Y así repaso la lista nombre por nombre, y cada contacto que borro me trae un recuerdo, o varios, de sonrisas y de encuentros.
Borro el nombre de una norteamericana que vivió acá diez años y finalmente decidió volverse a su país, cansada de no poder hablar su idioma, ni semántica ni ideológicamente. El nombre de un ecuatoriano que antes de irse se tatuó la ciudad en su cuerpo, queriendo llevársela para siempre. El nombre de una portuguesa que por momentos supo ser mi mayor apoyo, bailarina entre burbujas, loca como pocas, y con inmensa capacidad de brindar y brindarse. El nombre de una peruana que sin conocerme me abrió las puertas de su casa, con té y galletitas, palabras de amor y de aliento, y me enseñó que la abundancia es ley y que tenemos que acostumbrarnos porque de ella venimos y en ella nos movemos. El nombre de un inglés que me mostró que la mejor comunicación se da en el idioma de la buena voluntad. Y otros siete nombres, todos de argentinos. Amigos desde antes y amigos nuevos, gente que podré abrazar de nuevo cuando vuelva a mi país, y gente que sé que no volveré a ver.
Gente que me pasó por el cuerpo, por la mente, por el corazón y por la garganta. Doce personas menos en la memoria de mi teléfono. Doce personas que se fueron, que sabían que se irían desde que los conocí.

Me quedo pensando.

En general un argentino que llega a otro lugar, se junta con argentinos porque se siente identificado, contenido, familiar. Y lo mismo pasa con la gente de cualquier país. Y lo mismo pasa dentro de un país, con la gente que es de alguna provincia particular, distinta a donde está viviendo.

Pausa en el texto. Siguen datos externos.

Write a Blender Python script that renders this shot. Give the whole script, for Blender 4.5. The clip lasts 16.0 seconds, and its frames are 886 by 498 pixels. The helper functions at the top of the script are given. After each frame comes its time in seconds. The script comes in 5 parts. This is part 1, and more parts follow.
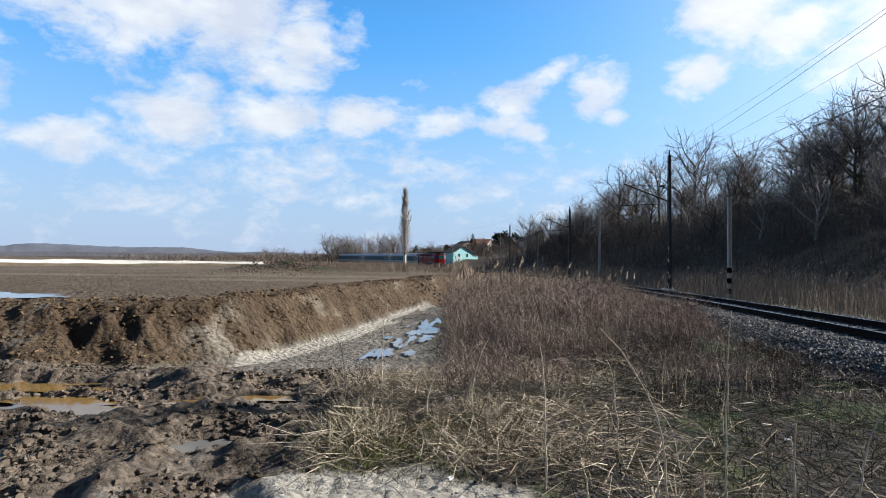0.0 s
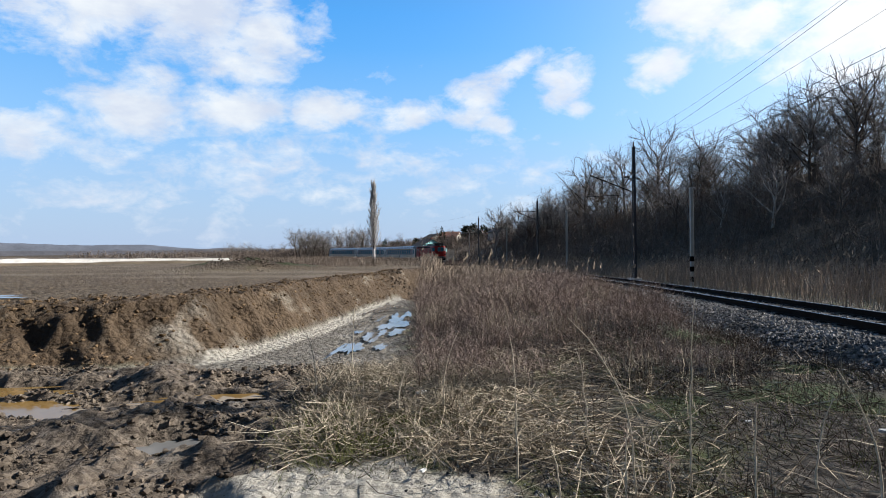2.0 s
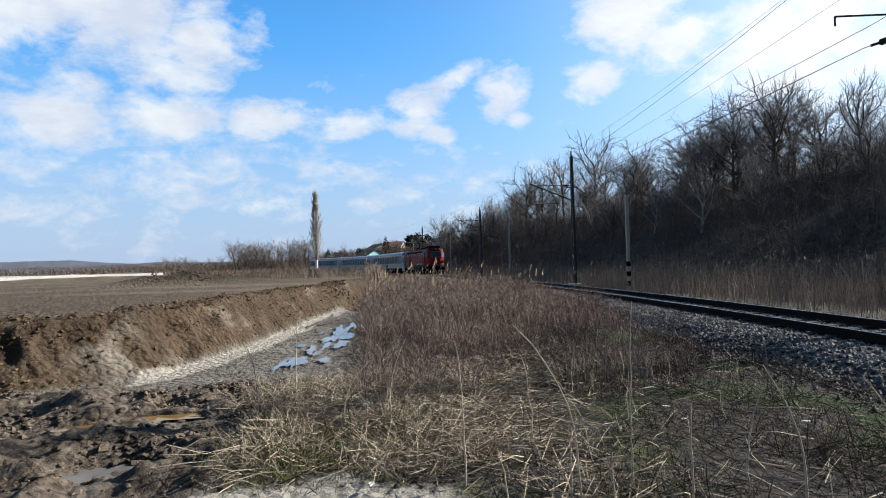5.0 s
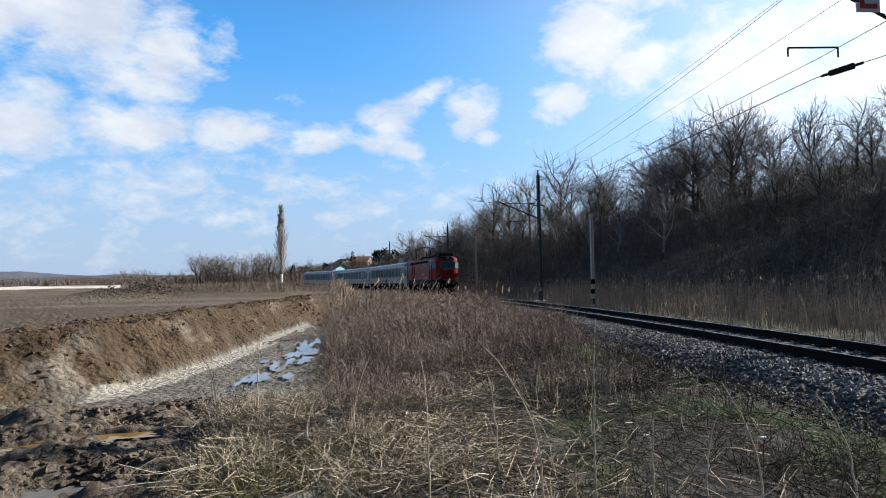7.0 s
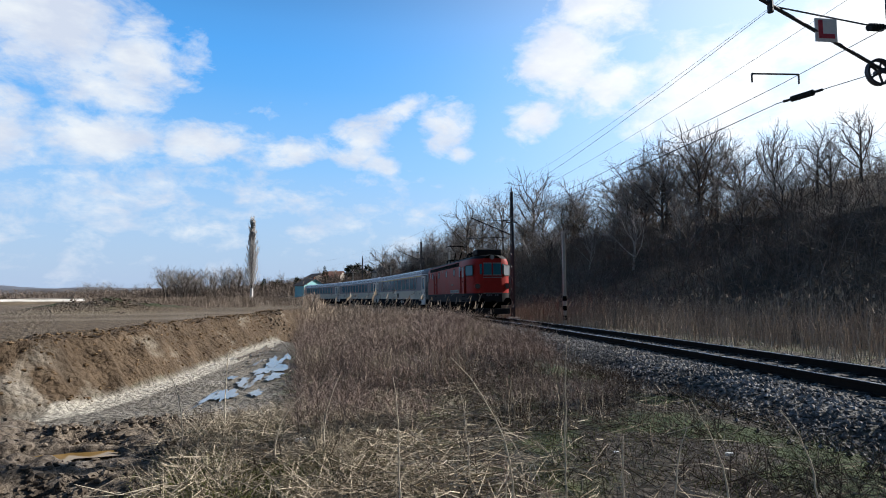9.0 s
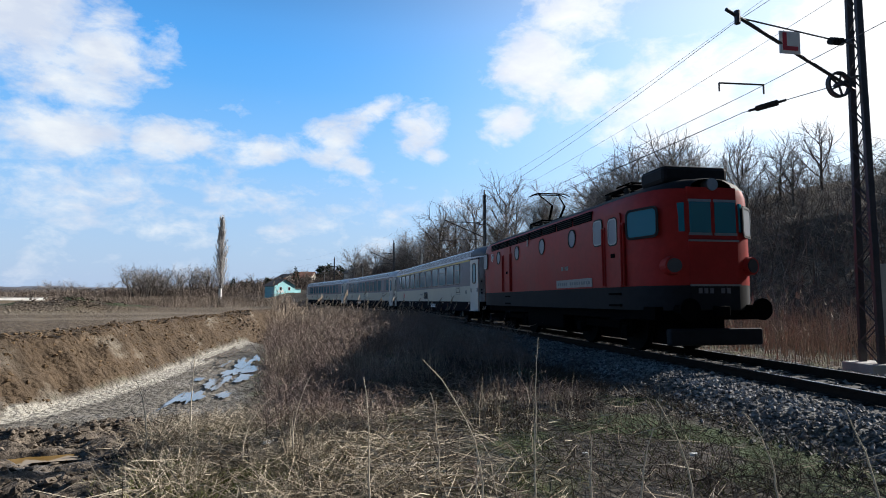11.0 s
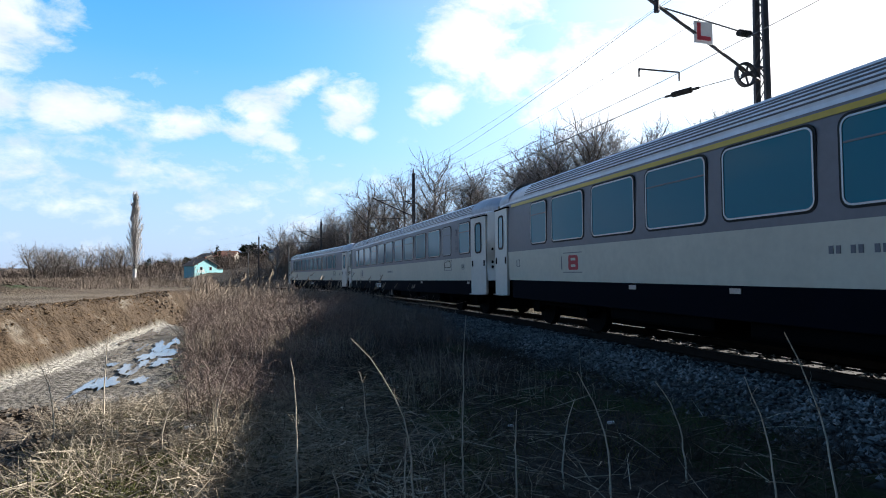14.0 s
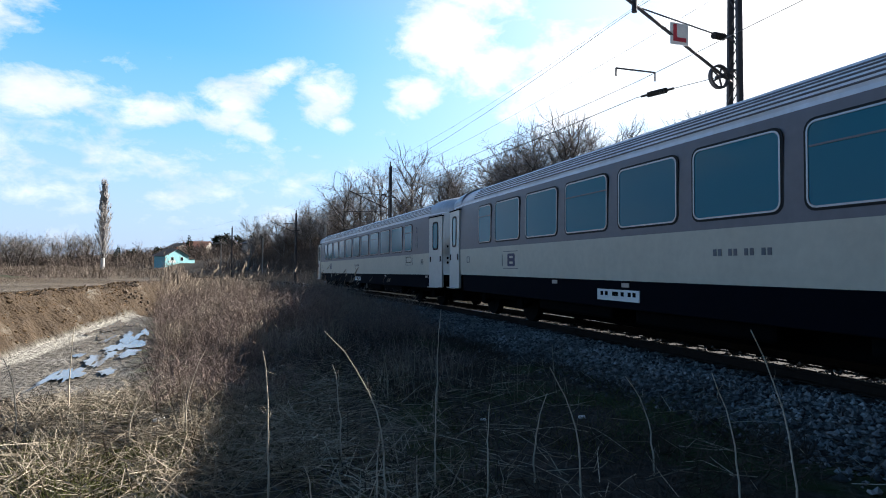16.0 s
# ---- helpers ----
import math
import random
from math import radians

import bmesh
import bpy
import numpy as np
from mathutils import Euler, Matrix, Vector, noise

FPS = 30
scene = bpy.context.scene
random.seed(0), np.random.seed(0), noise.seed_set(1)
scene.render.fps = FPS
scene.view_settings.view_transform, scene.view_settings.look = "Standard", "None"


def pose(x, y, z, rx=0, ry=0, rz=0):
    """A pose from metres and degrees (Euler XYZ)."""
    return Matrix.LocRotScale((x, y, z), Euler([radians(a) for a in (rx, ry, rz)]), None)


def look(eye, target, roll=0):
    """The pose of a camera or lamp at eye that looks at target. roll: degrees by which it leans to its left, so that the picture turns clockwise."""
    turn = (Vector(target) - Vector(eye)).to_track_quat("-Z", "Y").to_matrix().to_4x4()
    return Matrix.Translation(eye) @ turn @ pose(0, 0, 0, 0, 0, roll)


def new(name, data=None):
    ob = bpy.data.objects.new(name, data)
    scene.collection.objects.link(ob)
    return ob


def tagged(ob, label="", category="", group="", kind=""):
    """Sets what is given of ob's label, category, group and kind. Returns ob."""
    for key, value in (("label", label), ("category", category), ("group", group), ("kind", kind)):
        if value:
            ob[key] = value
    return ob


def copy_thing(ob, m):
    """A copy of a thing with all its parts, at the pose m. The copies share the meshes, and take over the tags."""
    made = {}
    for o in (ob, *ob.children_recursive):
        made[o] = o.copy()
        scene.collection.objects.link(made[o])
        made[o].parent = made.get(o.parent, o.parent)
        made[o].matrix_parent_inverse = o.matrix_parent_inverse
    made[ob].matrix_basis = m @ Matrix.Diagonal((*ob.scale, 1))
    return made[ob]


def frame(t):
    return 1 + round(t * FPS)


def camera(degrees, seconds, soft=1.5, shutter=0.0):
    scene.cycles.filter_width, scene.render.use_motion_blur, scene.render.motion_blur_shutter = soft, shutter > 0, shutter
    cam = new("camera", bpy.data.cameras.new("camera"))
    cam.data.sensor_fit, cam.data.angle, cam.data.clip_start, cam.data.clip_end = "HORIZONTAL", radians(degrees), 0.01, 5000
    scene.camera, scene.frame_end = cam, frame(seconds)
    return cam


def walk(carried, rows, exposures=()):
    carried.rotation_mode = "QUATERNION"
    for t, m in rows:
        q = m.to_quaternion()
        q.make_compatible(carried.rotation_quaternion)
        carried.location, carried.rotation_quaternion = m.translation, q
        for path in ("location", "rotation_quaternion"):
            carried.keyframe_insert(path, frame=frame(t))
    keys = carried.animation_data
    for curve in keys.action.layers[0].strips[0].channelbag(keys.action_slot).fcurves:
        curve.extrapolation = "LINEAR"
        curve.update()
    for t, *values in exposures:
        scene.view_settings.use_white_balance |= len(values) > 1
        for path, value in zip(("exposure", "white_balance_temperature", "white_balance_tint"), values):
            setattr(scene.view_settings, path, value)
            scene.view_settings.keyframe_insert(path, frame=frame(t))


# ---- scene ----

Uno siempre trata de reunirse con sus pares, con las personas que están en la misma sintonía que uno.
Por algún motivo, según resultados que arroja la agenda de mi móvil, los pares con los que yo suelo juntarme en Barcelona tienen por aquí los días contados.


(Con un fuerte beso a Lucía, Antón, Allène, Marco, Grace, Claudia, Stephen,
Hugo, Alexis, Ruben, Graciela y Andrés.)